**TASK OBJECTIVE:**
Copy out the listing in full, exactly as written, but not its pictures.

**DATASET RECORDS:**

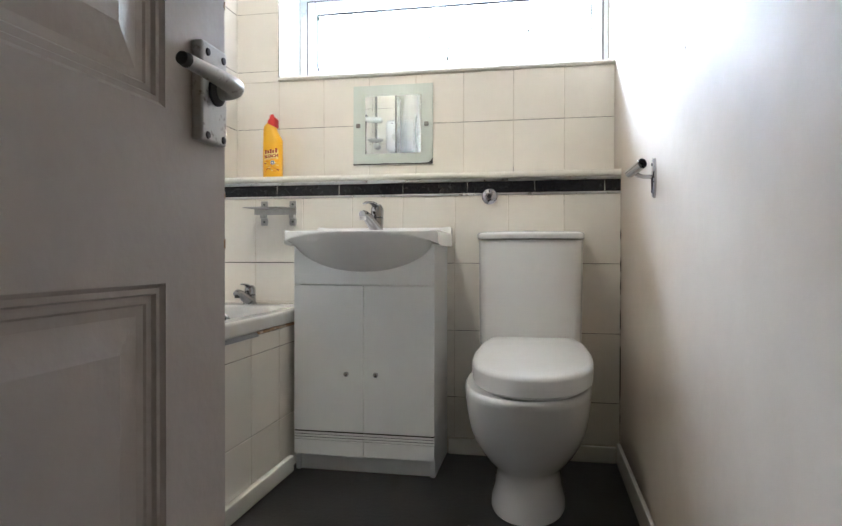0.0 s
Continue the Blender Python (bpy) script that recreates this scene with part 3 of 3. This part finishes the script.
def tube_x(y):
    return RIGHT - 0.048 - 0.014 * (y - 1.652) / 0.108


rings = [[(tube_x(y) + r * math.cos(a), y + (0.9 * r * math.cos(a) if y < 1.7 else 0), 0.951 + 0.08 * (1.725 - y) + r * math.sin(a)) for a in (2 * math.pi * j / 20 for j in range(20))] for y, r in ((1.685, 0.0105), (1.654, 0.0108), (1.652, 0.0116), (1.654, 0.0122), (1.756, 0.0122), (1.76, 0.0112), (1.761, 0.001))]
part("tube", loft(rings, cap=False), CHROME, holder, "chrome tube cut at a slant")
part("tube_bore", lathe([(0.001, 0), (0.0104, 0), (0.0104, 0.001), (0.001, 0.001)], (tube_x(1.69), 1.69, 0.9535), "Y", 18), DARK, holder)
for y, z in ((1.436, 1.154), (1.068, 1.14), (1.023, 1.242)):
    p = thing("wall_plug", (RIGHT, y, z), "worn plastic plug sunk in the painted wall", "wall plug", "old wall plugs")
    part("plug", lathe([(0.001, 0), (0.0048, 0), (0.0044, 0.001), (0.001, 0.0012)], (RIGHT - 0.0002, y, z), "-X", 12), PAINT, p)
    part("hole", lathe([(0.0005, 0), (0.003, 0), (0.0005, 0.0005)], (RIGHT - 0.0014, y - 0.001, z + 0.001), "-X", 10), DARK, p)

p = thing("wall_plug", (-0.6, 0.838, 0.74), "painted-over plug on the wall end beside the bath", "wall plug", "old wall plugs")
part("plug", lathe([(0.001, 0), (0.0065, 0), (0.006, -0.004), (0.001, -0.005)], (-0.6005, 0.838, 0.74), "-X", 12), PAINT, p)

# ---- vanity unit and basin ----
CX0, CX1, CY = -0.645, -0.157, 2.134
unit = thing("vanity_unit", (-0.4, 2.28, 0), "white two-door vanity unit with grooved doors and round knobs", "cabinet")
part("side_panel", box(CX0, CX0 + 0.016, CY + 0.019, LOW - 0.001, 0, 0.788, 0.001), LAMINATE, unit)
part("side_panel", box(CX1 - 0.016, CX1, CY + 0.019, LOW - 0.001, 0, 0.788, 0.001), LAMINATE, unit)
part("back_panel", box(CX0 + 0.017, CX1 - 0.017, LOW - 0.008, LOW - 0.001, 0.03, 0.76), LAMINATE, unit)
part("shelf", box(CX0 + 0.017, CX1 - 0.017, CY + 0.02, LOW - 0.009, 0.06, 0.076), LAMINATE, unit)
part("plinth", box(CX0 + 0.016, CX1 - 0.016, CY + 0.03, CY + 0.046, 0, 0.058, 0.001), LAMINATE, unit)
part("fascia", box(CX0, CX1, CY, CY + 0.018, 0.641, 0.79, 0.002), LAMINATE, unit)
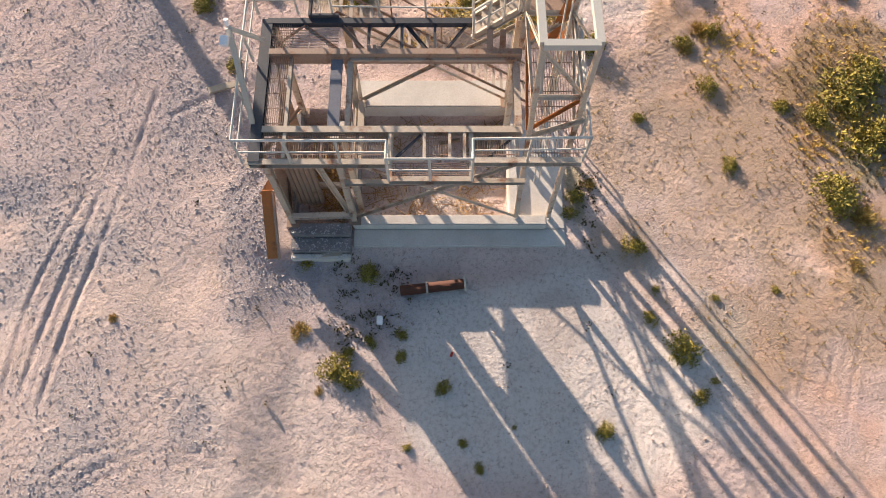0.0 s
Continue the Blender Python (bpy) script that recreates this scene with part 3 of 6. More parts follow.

**EXERCISE RESPONSE:**
0.0 s
Continue the Blender Python (bpy) script that recreates this scene with part 3 of 3. This part finishes the script.
def tube_x(y):
    return RIGHT - 0.048 - 0.014 * (y - 1.652) / 0.108


rings = [[(tube_x(y) + r * math.cos(a), y + (0.9 * r * math.cos(a) if y < 1.7 else 0), 0.951 + 0.08 * (1.725 - y) + r * math.sin(a)) for a in (2 * math.pi * j / 20 for j in range(20))] for y, r in ((1.685, 0.0105), (1.654, 0.0108), (1.652, 0.0116), (1.654, 0.0122), (1.756, 0.0122), (1.76, 0.0112), (1.761, 0.001))]
part("tube", loft(rings, cap=False), CHROME, holder, "chrome tube cut at a slant")
part("tube_bore", lathe([(0.001, 0), (0.0104, 0), (0.0104, 0.001), (0.001, 0.001)], (tube_x(1.69), 1.69, 0.9535), "Y", 18), DARK, holder)
for y, z in ((1.436, 1.154), (1.068, 1.14), (1.023, 1.242)):
    p = thing("wall_plug", (RIGHT, y, z), "worn plastic plug sunk in the painted wall", "wall plug", "old wall plugs")
    part("plug", lathe([(0.001, 0), (0.0048, 0), (0.0044, 0.001), (0.001, 0.0012)], (RIGHT - 0.0002, y, z), "-X", 12), PAINT, p)
    part("hole", lathe([(0.0005, 0), (0.003, 0), (0.0005, 0.0005)], (RIGHT - 0.0014, y - 0.001, z + 0.001), "-X", 10), DARK, p)

p = thing("wall_plug", (-0.6, 0.838, 0.74), "painted-over plug on the wall end beside the bath", "wall plug", "old wall plugs")
part("plug", lathe([(0.001, 0), (0.0065, 0), (0.006, -0.004), (0.001, -0.005)], (-0.6005, 0.838, 0.74), "-X", 12), PAINT, p)

# ---- vanity unit and basin ----
CX0, CX1, CY = -0.645, -0.157, 2.134
unit = thing("vanity_unit", (-0.4, 2.28, 0), "white two-door vanity unit with grooved doors and round knobs", "cabinet")
part("side_panel", box(CX0, CX0 + 0.016, CY + 0.019, LOW - 0.001, 0, 0.788, 0.001), LAMINATE, unit)
part("side_panel", box(CX1 - 0.016, CX1, CY + 0.019, LOW - 0.001, 0, 0.788, 0.001), LAMINATE, unit)
part("back_panel", box(CX0 + 0.017, CX1 - 0.017, LOW - 0.008, LOW - 0.001, 0.03, 0.76), LAMINATE, unit)
part("shelf", box(CX0 + 0.017, CX1 - 0.017, CY + 0.02, LOW - 0.009, 0.06, 0.076), LAMINATE, unit)
part("plinth", box(CX0 + 0.016, CX1 - 0.016, CY + 0.03, CY + 0.046, 0, 0.058, 0.001), LAMINATE, unit)
part("fascia", box(CX0, CX1, CY, CY + 0.018, 0.641, 0.79, 0.002), LAMINATE, unit)
0.0 s
Continue the Blender Python (bpy) script that recreates this scene with part 3 of 6. More parts follow.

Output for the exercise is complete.